Supplied records:
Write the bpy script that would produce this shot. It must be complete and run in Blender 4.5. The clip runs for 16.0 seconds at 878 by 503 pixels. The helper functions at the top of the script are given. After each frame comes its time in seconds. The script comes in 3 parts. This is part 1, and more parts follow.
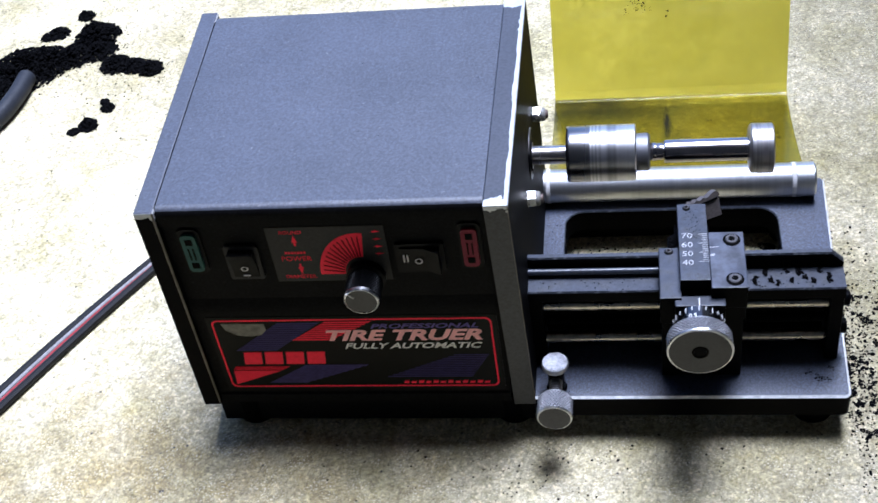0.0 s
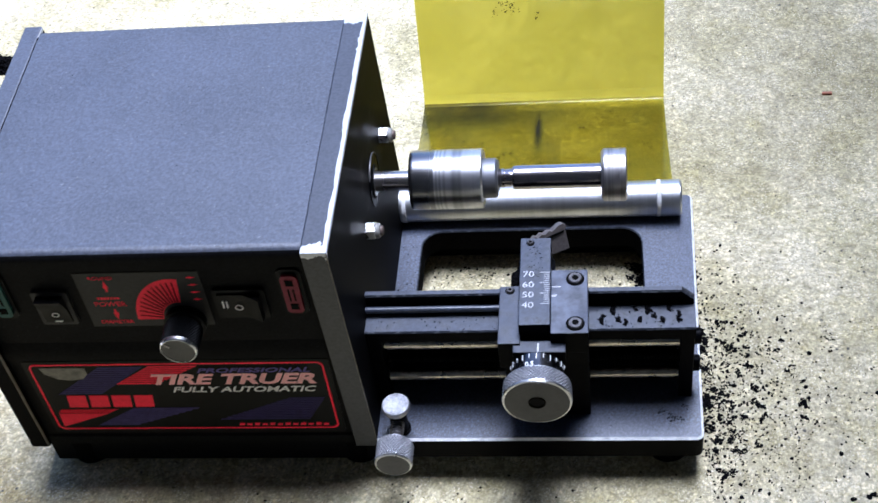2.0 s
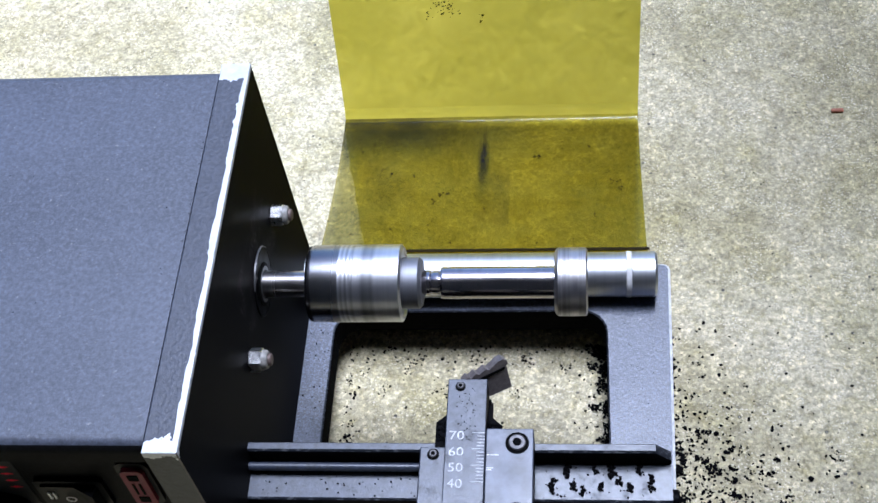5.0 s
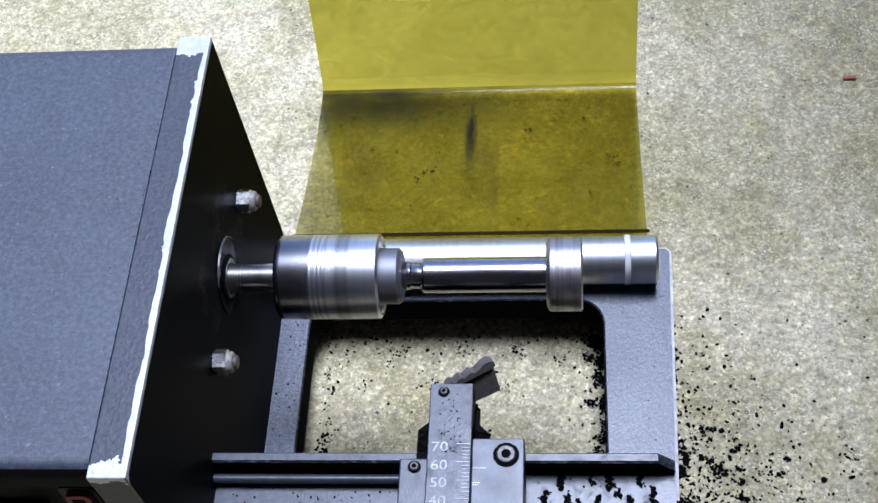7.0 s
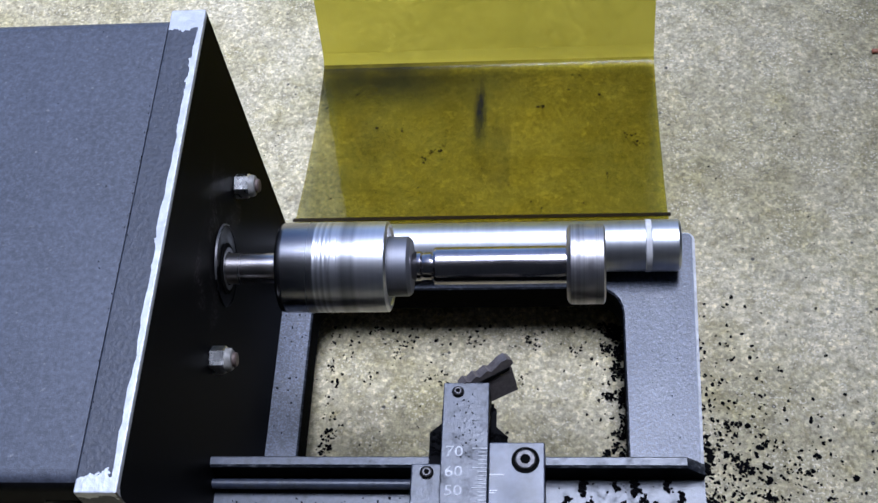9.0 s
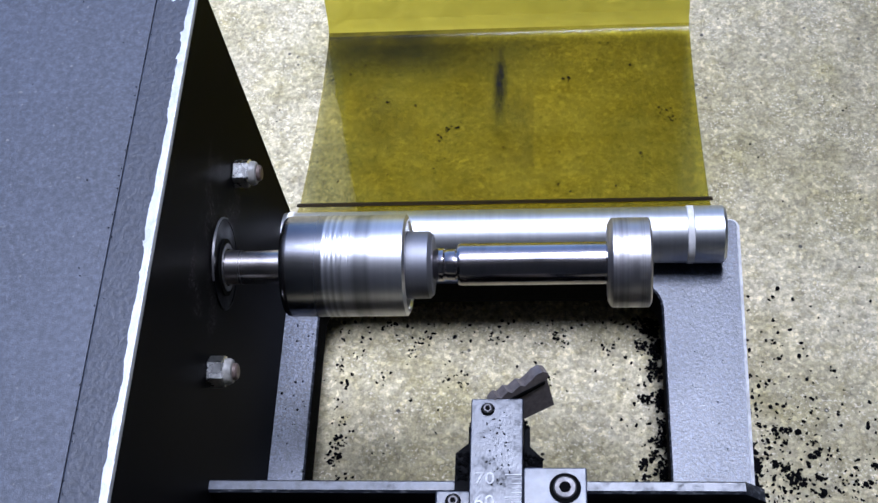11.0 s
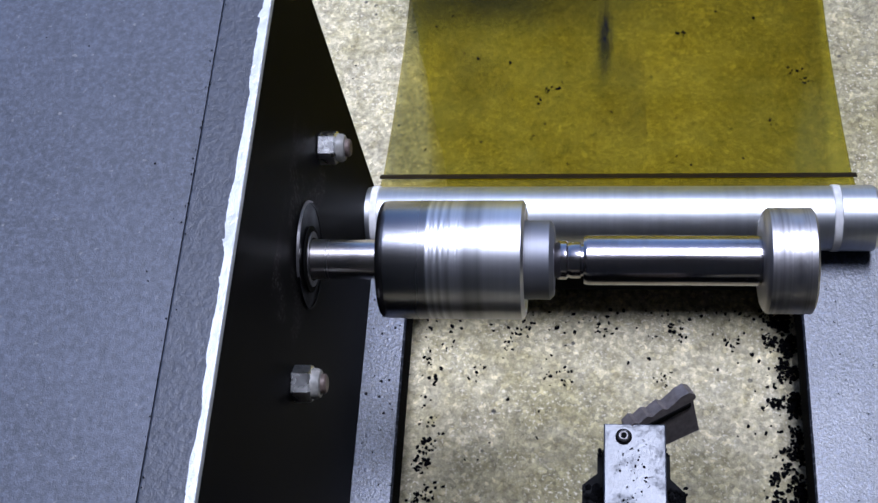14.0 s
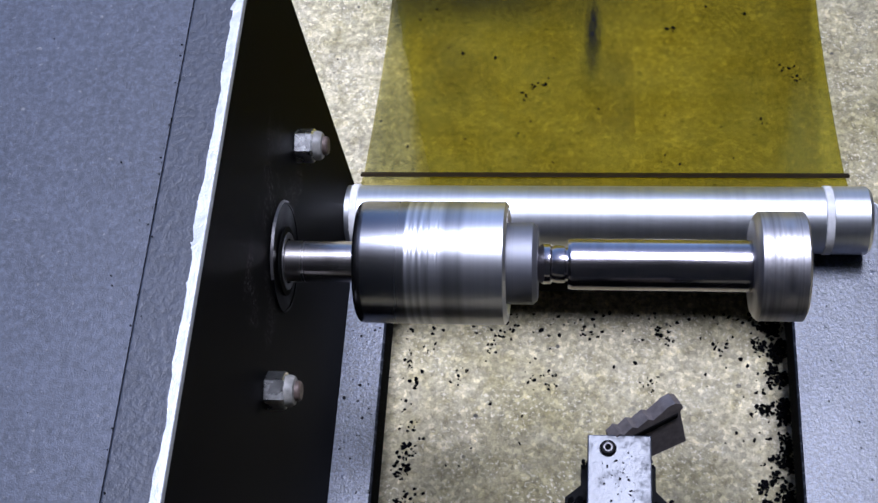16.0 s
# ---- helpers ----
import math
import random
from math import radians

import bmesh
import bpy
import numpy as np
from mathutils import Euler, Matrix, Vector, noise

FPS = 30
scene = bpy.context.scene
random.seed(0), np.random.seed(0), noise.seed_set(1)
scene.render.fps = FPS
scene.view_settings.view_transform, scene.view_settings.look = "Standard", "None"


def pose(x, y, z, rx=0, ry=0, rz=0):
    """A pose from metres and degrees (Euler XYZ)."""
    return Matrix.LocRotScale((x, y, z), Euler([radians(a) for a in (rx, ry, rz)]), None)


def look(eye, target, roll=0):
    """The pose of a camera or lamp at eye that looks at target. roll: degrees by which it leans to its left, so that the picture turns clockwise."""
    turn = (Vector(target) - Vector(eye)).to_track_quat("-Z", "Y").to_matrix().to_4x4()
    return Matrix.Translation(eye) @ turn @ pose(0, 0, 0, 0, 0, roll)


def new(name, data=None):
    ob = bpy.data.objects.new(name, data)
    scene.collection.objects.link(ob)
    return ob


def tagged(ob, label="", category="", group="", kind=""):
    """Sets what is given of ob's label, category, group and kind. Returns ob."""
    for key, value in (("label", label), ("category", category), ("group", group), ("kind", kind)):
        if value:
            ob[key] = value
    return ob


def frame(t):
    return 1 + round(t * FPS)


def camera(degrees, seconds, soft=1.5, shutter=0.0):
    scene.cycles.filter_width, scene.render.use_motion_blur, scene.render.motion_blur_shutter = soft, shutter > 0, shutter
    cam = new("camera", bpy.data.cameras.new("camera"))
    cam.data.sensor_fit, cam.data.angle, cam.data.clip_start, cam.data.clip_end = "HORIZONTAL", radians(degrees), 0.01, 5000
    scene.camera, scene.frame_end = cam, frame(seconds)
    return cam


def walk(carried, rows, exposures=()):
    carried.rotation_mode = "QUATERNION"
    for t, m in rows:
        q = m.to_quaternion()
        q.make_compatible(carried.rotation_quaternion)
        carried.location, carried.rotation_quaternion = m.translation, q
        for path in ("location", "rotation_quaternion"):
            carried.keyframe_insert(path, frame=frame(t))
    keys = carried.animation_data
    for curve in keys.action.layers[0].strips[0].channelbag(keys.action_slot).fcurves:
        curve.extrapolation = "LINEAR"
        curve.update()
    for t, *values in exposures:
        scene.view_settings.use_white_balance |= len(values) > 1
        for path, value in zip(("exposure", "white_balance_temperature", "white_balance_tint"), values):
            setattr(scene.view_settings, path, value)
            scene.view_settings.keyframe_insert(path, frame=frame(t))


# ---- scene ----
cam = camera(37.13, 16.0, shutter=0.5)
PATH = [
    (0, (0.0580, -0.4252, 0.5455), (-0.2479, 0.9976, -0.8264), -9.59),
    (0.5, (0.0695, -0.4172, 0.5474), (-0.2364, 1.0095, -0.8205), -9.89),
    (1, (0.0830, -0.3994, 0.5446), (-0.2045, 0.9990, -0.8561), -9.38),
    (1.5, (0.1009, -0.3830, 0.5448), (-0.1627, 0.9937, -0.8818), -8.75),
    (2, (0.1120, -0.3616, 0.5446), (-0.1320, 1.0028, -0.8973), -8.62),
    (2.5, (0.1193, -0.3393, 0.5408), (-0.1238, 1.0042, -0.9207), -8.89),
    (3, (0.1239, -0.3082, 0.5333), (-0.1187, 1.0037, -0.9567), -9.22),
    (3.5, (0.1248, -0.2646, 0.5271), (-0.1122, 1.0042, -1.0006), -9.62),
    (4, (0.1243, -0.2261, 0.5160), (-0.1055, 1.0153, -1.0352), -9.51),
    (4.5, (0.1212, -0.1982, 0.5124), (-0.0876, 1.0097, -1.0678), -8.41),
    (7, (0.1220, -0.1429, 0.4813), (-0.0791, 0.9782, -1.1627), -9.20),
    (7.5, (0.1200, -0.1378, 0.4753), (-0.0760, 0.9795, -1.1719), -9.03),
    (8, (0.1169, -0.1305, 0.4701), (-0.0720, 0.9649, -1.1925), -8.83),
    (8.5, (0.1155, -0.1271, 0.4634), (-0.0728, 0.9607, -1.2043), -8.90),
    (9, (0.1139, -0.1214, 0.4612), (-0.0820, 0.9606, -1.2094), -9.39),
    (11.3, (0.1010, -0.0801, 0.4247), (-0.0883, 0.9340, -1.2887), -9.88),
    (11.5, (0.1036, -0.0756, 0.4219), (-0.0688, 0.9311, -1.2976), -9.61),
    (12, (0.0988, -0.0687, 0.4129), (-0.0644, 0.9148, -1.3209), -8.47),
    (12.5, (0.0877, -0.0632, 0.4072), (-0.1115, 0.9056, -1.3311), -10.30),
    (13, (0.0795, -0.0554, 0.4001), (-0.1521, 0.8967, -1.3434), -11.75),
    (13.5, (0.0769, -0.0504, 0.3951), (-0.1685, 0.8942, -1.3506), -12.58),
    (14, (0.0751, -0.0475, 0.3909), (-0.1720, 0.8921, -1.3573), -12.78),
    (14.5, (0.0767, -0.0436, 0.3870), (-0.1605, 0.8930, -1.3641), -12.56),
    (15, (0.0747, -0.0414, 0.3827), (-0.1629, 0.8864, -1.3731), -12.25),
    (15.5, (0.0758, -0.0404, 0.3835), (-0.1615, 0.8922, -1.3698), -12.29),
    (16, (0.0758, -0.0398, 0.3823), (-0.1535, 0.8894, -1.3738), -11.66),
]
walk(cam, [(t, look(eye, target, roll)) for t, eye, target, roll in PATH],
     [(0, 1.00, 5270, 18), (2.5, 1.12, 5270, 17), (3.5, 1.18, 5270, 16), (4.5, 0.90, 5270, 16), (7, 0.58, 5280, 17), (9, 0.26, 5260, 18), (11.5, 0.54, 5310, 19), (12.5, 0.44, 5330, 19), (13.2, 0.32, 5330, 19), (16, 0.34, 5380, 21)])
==
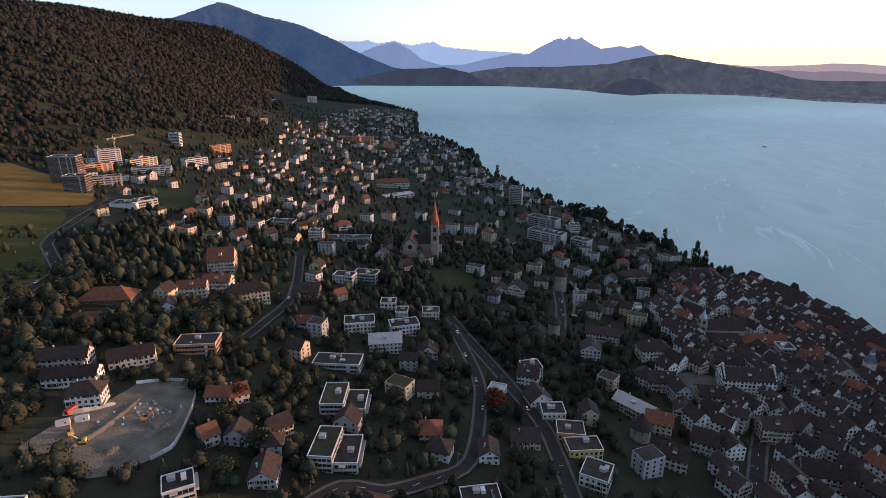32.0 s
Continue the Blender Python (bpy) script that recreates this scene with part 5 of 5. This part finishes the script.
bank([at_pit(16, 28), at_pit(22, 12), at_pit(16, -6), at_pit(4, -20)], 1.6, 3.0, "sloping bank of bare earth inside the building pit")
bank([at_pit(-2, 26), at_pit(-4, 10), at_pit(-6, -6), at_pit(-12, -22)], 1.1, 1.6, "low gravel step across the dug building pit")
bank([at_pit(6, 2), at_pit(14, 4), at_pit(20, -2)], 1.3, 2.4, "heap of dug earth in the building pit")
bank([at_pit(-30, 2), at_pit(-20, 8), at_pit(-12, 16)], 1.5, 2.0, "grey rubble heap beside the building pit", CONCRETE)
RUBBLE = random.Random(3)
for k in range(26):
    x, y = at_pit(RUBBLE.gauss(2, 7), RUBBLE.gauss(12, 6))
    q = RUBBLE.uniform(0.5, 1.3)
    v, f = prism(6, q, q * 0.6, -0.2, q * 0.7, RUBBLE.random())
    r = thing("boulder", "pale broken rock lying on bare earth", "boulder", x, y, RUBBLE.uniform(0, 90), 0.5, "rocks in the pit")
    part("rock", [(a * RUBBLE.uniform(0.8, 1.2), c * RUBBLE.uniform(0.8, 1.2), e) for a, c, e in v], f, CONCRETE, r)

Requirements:
Your task is to quote, unchanged, only the lines from the line bearing "Write the bpy" through the line bearing "for t, m in"; the pictures are not part of the copy.

Task response:
Write the bpy script that would produce this shot. It must be complete and run in Blender 4.5. The clip runs for 16.0 seconds at 878 by 503 pixels. The helper functions at the top of the script are given. After each frame comes its time in seconds. The script comes in 3 parts. This is part 1, and more parts follow.
0.0 s
2.0 s
5.0 s
7.0 s
9.0 s
11.0 s
14.0 s
16.0 s
# ---- helpers ----
import math
import random
from math import radians

import bmesh
import bpy
import numpy as np
from mathutils import Euler, Matrix, Vector, noise

FPS = 30
scene = bpy.context.scene
random.seed(0), np.random.seed(0), noise.seed_set(1)
scene.render.fps = FPS
scene.view_settings.view_transform, scene.view_settings.look = "Standard", "None"


def pose(x, y, z, rx=0, ry=0, rz=0):
    """A pose from metres and degrees (Euler XYZ)."""
    return Matrix.LocRotScale((x, y, z), Euler([radians(a) for a in (rx, ry, rz)]), None)


def look(eye, target, roll=0):
    """The pose of a camera or lamp at eye that looks at target. roll: degrees by which it leans to its left, so that the picture turns clockwise."""
    turn = (Vector(target) - Vector(eye)).to_track_quat("-Z", "Y").to_matrix().to_4x4()
    return Matrix.Translation(eye) @ turn @ pose(0, 0, 0, 0, 0, roll)


def new(name, data=None):
    ob = bpy.data.objects.new(name, data)
    scene.collection.objects.link(ob)
    return ob


def tagged(ob, label="", category="", group="", kind=""):
    """Sets what is given of ob's label, category, group and kind. Returns ob."""
    for key, value in (("label", label), ("category", category), ("group", group), ("kind", kind)):
        if value:
            ob[key] = value
    return ob


def frame(t):
    return 1 + round(t * FPS)


def camera(degrees, seconds, soft=1.5, shutter=0.0):
    scene.cycles.filter_width, scene.render.use_motion_blur, scene.render.motion_blur_shutter = soft, shutter > 0, shutter
    cam = new("camera", bpy.data.cameras.new("camera"))
    cam.data.sensor_fit, cam.data.angle, cam.data.clip_start, cam.data.clip_end = "HORIZONTAL", radians(degrees), 0.01, 5000
    scene.camera, scene.frame_end = cam, frame(seconds)
    return cam


def walk(carried, rows, exposures=()):
    carried.rotation_mode = "QUATERNION"
    for t, m in rows:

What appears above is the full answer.